For a long time, I had a full-time contract and led a "normal" life. I was also a sub while finishing my degree. I did gigs here and there. I danced on cruise ships. I was a showgirl in Vegas. I've been a dance captain. I've had various survival jobs while auditioning... you get the idea.
I booked two of my dream jobs (even if I had to turn one down to do the other) and I made it far enough in major auditions that I felt confident in my skills. But you better believe I've also been rejected from so many auditions that I wouldn't even be able to keep track if I tried.
What I'm trying to say is, I'm lucky to have gotten the full dancer experience in many different ways.
Still, I do miss performing. I still see friends in photos on stage in fun costumes and it was truly a blast when that was my life. But, I don’t miss the rest of it. And it only takes thinking about for 10 minutes to remember all the downsides. At this point in my life, the cons outweigh the pros.
So, as much I’ve experienced some FOMO since leaving dance, I don’t have anything left to prove. Plus, I know that even the most “prestigious” jobs usually aren’t all they’re cracked up to be. I lived my dream, it was amazing, and now I'm ready for the other aspects of life that are important to me.

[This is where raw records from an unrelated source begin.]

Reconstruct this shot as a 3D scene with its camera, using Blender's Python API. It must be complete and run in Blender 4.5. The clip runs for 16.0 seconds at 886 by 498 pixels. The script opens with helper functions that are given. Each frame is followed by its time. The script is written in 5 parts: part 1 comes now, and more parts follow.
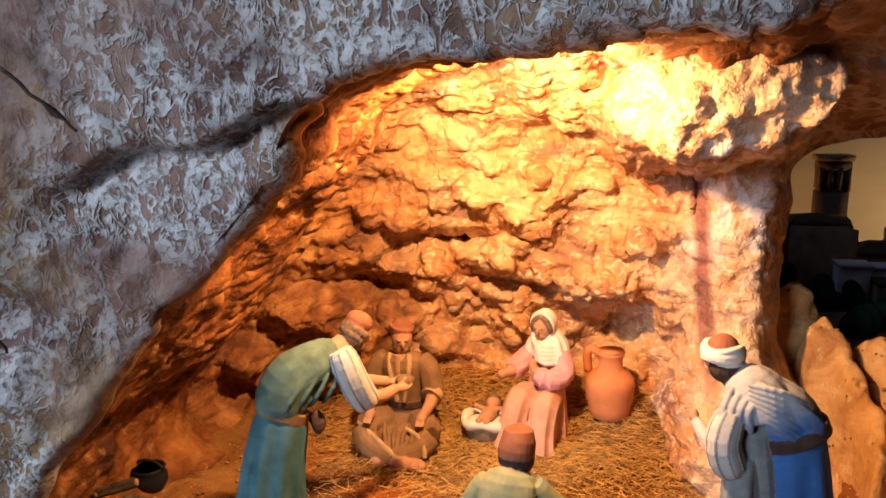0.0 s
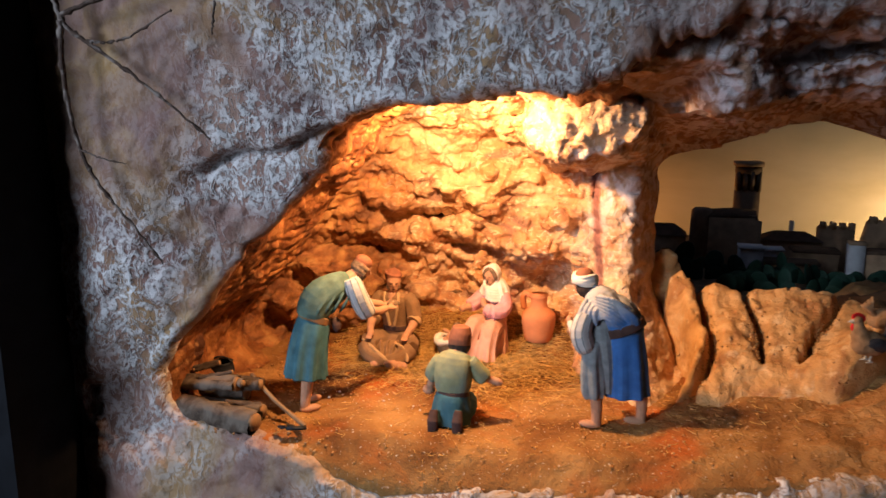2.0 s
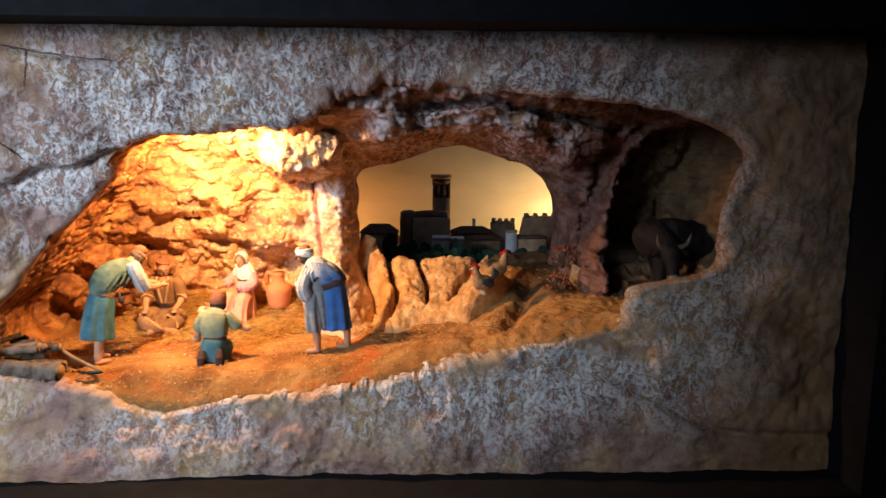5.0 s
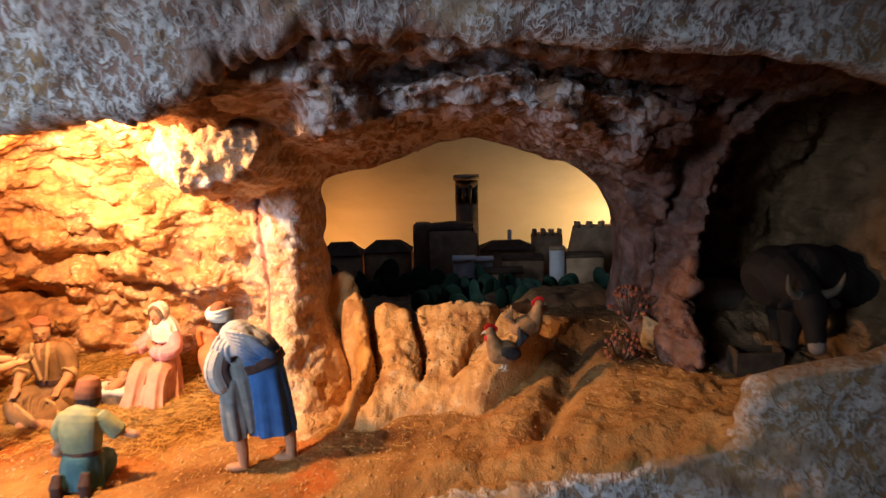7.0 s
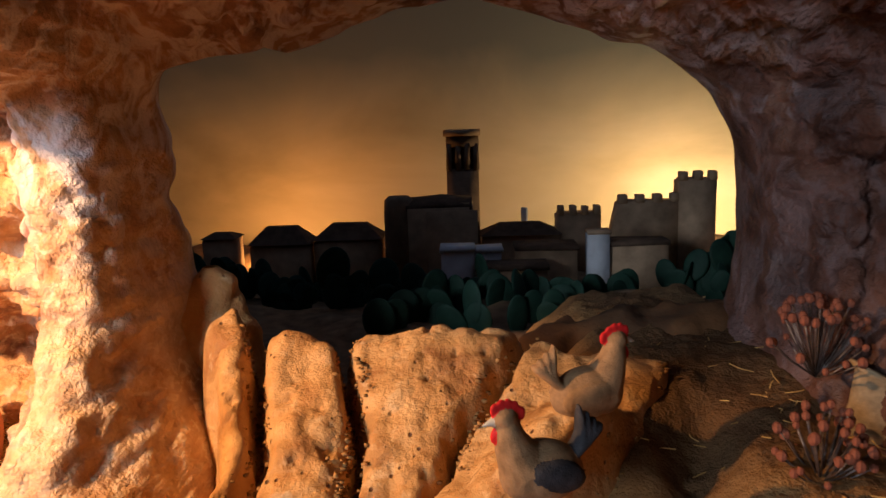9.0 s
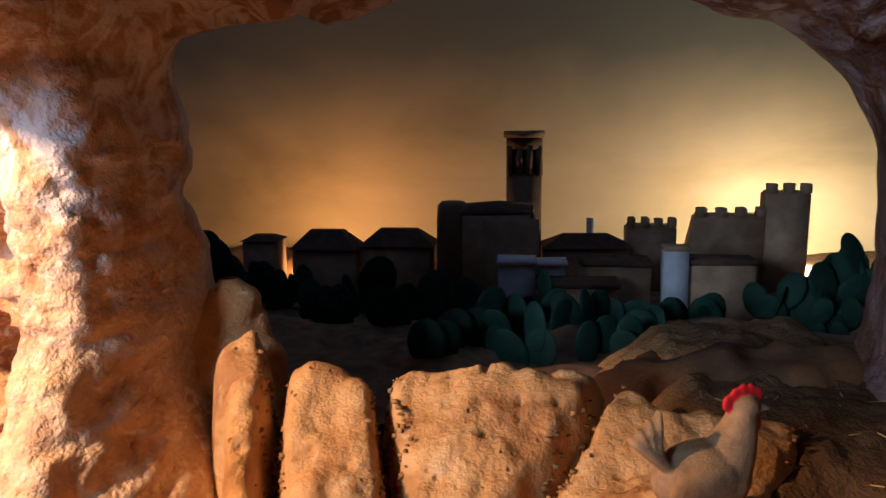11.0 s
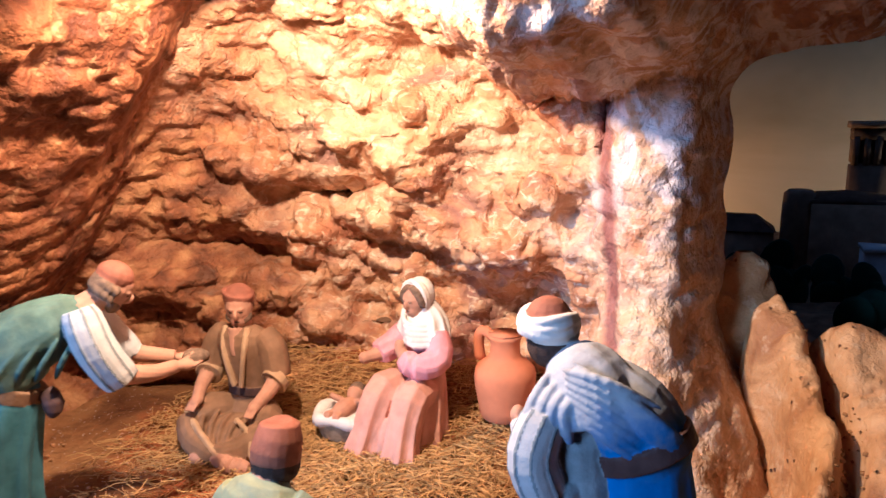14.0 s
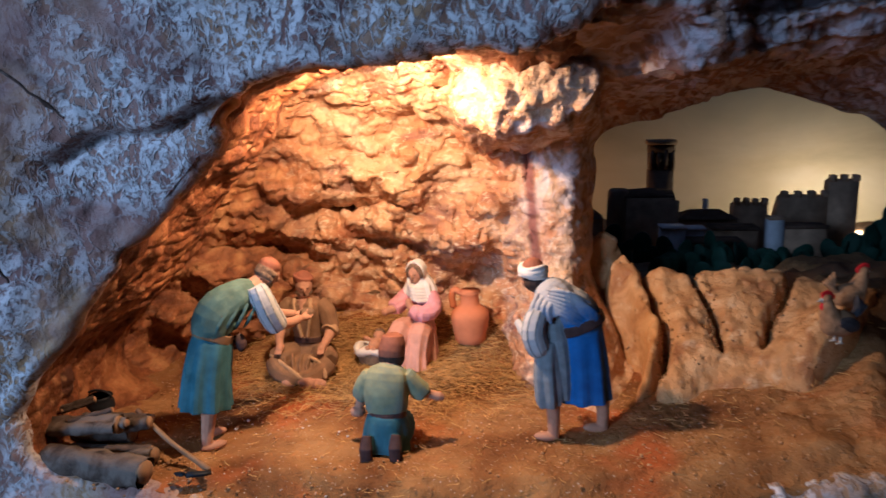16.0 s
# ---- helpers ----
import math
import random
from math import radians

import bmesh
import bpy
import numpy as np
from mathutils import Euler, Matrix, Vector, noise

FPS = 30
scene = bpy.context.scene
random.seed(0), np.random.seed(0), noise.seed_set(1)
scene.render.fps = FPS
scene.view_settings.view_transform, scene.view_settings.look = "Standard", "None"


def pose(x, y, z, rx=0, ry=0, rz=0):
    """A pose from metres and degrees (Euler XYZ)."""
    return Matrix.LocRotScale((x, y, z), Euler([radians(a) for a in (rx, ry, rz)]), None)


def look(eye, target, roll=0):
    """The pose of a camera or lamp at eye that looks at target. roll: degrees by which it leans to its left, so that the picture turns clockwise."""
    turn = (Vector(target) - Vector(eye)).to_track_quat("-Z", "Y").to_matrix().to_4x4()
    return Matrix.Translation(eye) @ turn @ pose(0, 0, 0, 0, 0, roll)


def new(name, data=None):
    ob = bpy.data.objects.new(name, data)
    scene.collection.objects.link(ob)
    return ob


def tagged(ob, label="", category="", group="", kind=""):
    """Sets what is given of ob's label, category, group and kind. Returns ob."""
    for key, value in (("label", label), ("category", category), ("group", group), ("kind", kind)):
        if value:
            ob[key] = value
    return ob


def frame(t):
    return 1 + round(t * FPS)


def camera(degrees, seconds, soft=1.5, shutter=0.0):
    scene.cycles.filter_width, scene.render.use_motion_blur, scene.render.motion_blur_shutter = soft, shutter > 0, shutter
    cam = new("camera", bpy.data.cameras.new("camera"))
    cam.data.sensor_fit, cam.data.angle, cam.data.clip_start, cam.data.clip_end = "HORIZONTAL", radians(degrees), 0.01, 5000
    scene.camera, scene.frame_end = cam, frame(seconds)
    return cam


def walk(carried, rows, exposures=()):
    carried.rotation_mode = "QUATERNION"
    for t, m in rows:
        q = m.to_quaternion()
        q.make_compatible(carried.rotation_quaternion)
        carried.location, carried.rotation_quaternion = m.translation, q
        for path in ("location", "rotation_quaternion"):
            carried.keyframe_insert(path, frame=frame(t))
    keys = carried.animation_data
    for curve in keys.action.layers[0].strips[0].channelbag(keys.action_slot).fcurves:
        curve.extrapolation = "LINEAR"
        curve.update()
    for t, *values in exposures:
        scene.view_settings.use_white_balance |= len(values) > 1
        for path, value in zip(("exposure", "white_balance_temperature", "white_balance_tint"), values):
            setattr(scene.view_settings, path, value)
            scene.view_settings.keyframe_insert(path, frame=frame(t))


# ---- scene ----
cam = camera(61.8, 16.0, 1.5, 0.3)
PATH = [
    (0, (0.049, -0.001, 1.359), (-0.449, 1.894, 0.961), -0.8),
    (0.5, (0.057, -0.033, 1.352), (-0.47, 1.851, 0.937), -0.7),
    (1, (0.088, -0.1, 1.357), (-0.443, 1.783, 0.94), -0.5),
    (1.5, (0.136, -0.213, 1.365), (-0.409, 1.667, 0.955), -0.5),
    (2, (0.198, -0.36, 1.384), (-0.331, 1.529, 0.995), -0.0),
    (2.5, (0.239, -0.445, 1.395), (-0.233, 1.464, 1.026), 0.8),
    (3, (0.212, -0.563, 1.402), (-0.122, 1.376, 1.041), 0.7),
    (3.5, (0.193, -0.711, 1.41), (0.04, 1.255, 1.078), 0.7),
    (4, (0.22, -0.791, 1.412), (0.182, 1.182, 1.086), 0.5),
    (4.5, (0.28, -0.811, 1.407), (0.32, 1.161, 1.073), 0.7),
    (5, (0.318, -0.825, 1.399), (0.419, 1.146, 1.071), 0.4),
    (5.2, (0.327, -0.823, 1.406), (0.45, 1.144, 1.066), 0.4),
    (7.5, (0.444, -0.075, 1.37), (0.364, 1.892, 1.015), -1.9),
    (8, (0.449, 0.094, 1.327), (0.422, 2.061, 0.966), -2.3),
    (10.3, (0.431, 0.39, 1.252), (0.284, 2.353, 0.894), -0.6),
    (10.5, (0.433, 0.398, 1.255), (0.28, 2.361, 0.903), -0.3),
    (11, (0.43, 0.401, 1.255), (0.227, 2.361, 0.912), -0.6),
    (11.5, (0.383, 0.383, 1.253), (0.077, 2.33, 0.914), -0.4),
    (12, (0.349, 0.352, 1.256), (-0.044, 2.284, 0.917), -0.4),
    (12.5, (0.292, 0.32, 1.263), (-0.204, 2.226, 0.918), -0.1),
    (13, (0.243, 0.284, 1.27), (-0.348, 2.162, 0.921), -0.3),
    (13.5, (0.214, 0.256, 1.269), (-0.443, 2.111, 0.914), -0.3),
    (14, (0.208, 0.219, 1.275), (-0.492, 2.052, 0.888), -0.7),
    (14.5, (0.215, 0.14, 1.296), (-0.492, 1.969, 0.903), -0.9),
    (15, (0.176, 0.028, 1.324), (-0.465, 1.88, 0.924), -1.0),
    (15.5, (0.125, -0.119, 1.338), (-0.34, 1.784, 0.934), -1.3),
    (16, (0.12, -0.227, 1.354), (-0.117, 1.717, 0.949), -1.3),
]
EXPOSURE = [(0, -0.25, 6500, 10), (2.5, -0.05, 6250, 10), (5.2, 0.45, 6600, 9), (8, 0.2, 6600, 10), (10.5, 0.2, 5800, 8), (12.5, 0.2, 4400, 5), (14.5, -0.17, 4150, 7), (15.3, -0.45, 4400, 8), (16, -0.62, 4650, 8)]
walk(cam, [(t, look(eye, target, roll)) for t, eye, target, roll in PATH], EXPOSURE)

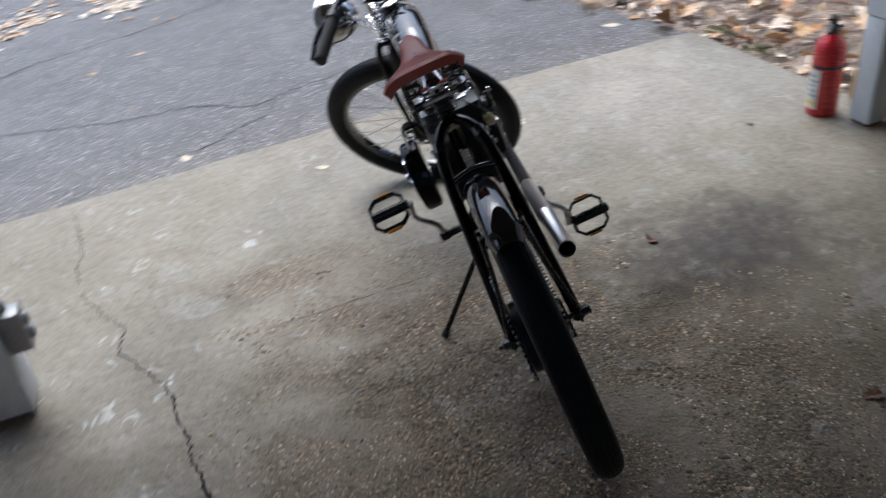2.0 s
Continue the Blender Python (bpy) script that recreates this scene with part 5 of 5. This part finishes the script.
fallen(0.63, -1.44, 0, 0.04, 10, BROWN_LEAF, "small curled brown leaf lying on the concrete", 1.4, 65)

# shrubs and ivy at the far bank
def shrub(cx, cy, r, h, seed):
    rg = random.Random(seed)
    s = thing("shrub", "dark green broad-leaved shrub by the wall", "shrub", Matrix.Translation((cx, cy, -0.05)), "shrubs")
    bm = bmesh.new()
    tips = []
    for k in range(14):
        a, rr = rg.uniform(0, 6.28), rg.uniform(0.3, 1) * r
        tip = Vector((rr * math.cos(a), rr * math.sin(a), h * rg.uniform(0.5, 1)))
        tube([(0.05 * math.cos(a), 0.05 * math.sin(a), 0), tip * 0.5 + Vector((0, 0, 0.05)), tip], [0.012, 0.008, 0.003], 5, 4, bm)
        tips.append(tip)
    part("stem", bm, TWIG, s)
    vs, fs, o = [], [], 0
    for k in range(1100):
        t = rg.choice(tips) * rg.uniform(0.35, 1.05)
        p = t + Vector((rg.gauss(0, 0.09), rg.gauss(0, 0.09), rg.gauss(0, 0.07)))
        ln = rg.uniform(0.04, 0.085)
        v = np.array([(0, -0.5, 0), (0.22, -0.1, 0.06), (0.14, 0.3, 0.04), (0, 0.6, -0.08), (-0.14, 0.3, 0.04), (-0.22, -0.1, 0.06)]) * ln
        v = rot(v, rg.uniform(0, 6.28), rg.gauss(0, 0.7), rg.gauss(0, 0.7)) + np.array((p.x, p.y, max(p.z, 0.03)))
        vs.append(v)
        fs += [(o, o + 1, o + 2, o + 3), (o, o + 3, o + 4, o + 5)]
        o += 6
    me = bpy.data.meshes.new("foliage")
    me.from_pydata(np.concatenate(vs).tolist(), [], fs)
    me.materials.append(GREEN_LEAF)
    ob = new("foliage", me)
    ob.parent = s


shrub(-6.15, -0.25, 0.42, 0.6, 1)
shrub(-6.75, 0.15, 0.5, 0.7, 2)
shrub(-6.4, 0.7, 0.45, 0.55, 3)
ivy = [(-4.75 + rng.gauss(0, 0.35), 1.35 + rng.gauss(0, 0.35), 0.02 + rng.random() * 0.03) for k in range(420)] + [(-6.0 + rng.gauss(0, 0.5), 0.9 + rng.gauss(0, 0.6), 0.03 + rng.random() * 0.04) for k in range(150)]
scatter("ivy", ivy, (0.035, 0.07), GREEN_LEAF, "green ivy leaves among the fallen leaves", "ivy", 5, 0.6, 0.4)
moss = [(2.04 + rng.gauss(0, 0.035), c + rng.gauss(0, 0.05), -0.02) for c in (0.07, -0.29) for k in range(60)]
scatter("weeds", moss, (0.012, 0.03), WEED_LEAF, "small green weeds at the slab's edge", "weeds", 6, 1.0, 0.7)


def stones(name, n, seed, area, size, z, material, label):
    """Half-sunk pebbles of worn aggregate."""
    rg = np.random.RandomState(seed)
    t = (1 + 5 ** 0.5) / 2
    base = np.array([(-1, t, 0), (1, t, 0), (-1, -t, 0), (1, -t, 0), (0, -1, t), (0, 1, t), (0, -1, -t), (0, 1, -t), (t, 0, -1), (t, 0, 1), (-t, 0, -1), (-t, 0, 1)]) / 1.9
    tri = np.array([(0, 11, 5), (0, 5, 1), (0, 1, 7), (0, 7, 10), (0, 10, 11), (1, 5, 9), (5, 11, 4), (11, 10, 2), (10, 7, 6), (7, 1, 8), (3, 9, 4), (3, 4, 2), (3, 2, 6), (3, 6, 8), (3, 8, 9), (4, 9, 5), (2, 4, 11), (6, 2, 10), (8, 6, 7), (9, 8, 1)])
    vs, fs, k = [], [], 0
    while k < n:
        x, y = rg.uniform(*area[0]), rg.uniform(*area[1])
        d = math.hypot(x / 0.85, (y + 2.05) / 1.0) + 0.9 * (noise.noise((x * 2.2, y * 2.2, 5)) * 0.5 + 0.4 * noise.noise((x * 7, y * 7, 1)))
        d = min(d, 0.35 + math.hypot((x + 0.5) / 0.32, (y + 0.98) / 0.2))
        paste = noise.noise((x * 3.4, y * 3.4, 2)) + 0.5 * noise.noise((x * 9, y * 9, 6))
        if rg.uniform() > (0.98 - d) * 2.2 or paste > 0.16 + 0.12 * rg.uniform():
            continue
        s = rg.uniform(*size) * (rg.uniform(1.3, 2.0) if noise.noise((x * 5, y * 5, 8)) > 0.05 and rg.uniform() < 0.14 else 1)
        v = base * rg.uniform(0.75, 1.2, (12, 1)) * np.array((s, s * rg.uniform(0.55, 1), s * rg.uniform(0.2, 0.38)))
        a = rg.uniform(0, 6.28)
        c, q = math.cos(a), math.sin(a)
        v = np.stack([v[:, 0] * c - v[:, 1] * q + x, v[:, 0] * q + v[:, 1] * c + y, v[:, 2] + z], 1)
        vs.append(v)
        fs.append(tri + 12 * k)
        k += 1
    me = bpy.data.meshes.new(name)
    me.from_pydata(np.concatenate(vs).tolist(), [], np.concatenate(fs).tolist())
    me.materials.append(material)
    me.shade_smooth()
    return tagged(new(name, me), label, "gravel", kind="stuff")


stones("aggregate", 25000, 4, ((-1.25, 1.1), (-3.3, -0.6)), (0.002, 0.0062), -0.0006, STONE, "small brown pebbles of worn aggregate in the concrete")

Am I done with dance forever? Of course not! I still do my best to be involved by writing about dance, reading about dance, and going to see live performances when I can. I even plan to take classes soon and I'm not opposed to taking a dance opportunity if the right job presents itself.
I also always encourage young dancers to go for it professionally. Pursuing dance was easily the most significant achievement of my life thus far. I don't regret dancing professionally for a second!
With that being said, if you've been in the industry for a while and you're yearning for a change, you're not alone. It's totally fine to fall out of love with dance (or have a distaste for some aspects of the lifestyle it requires) and the nice thing is, you can come back to it anytime.
Maybe give it a try and see what happens.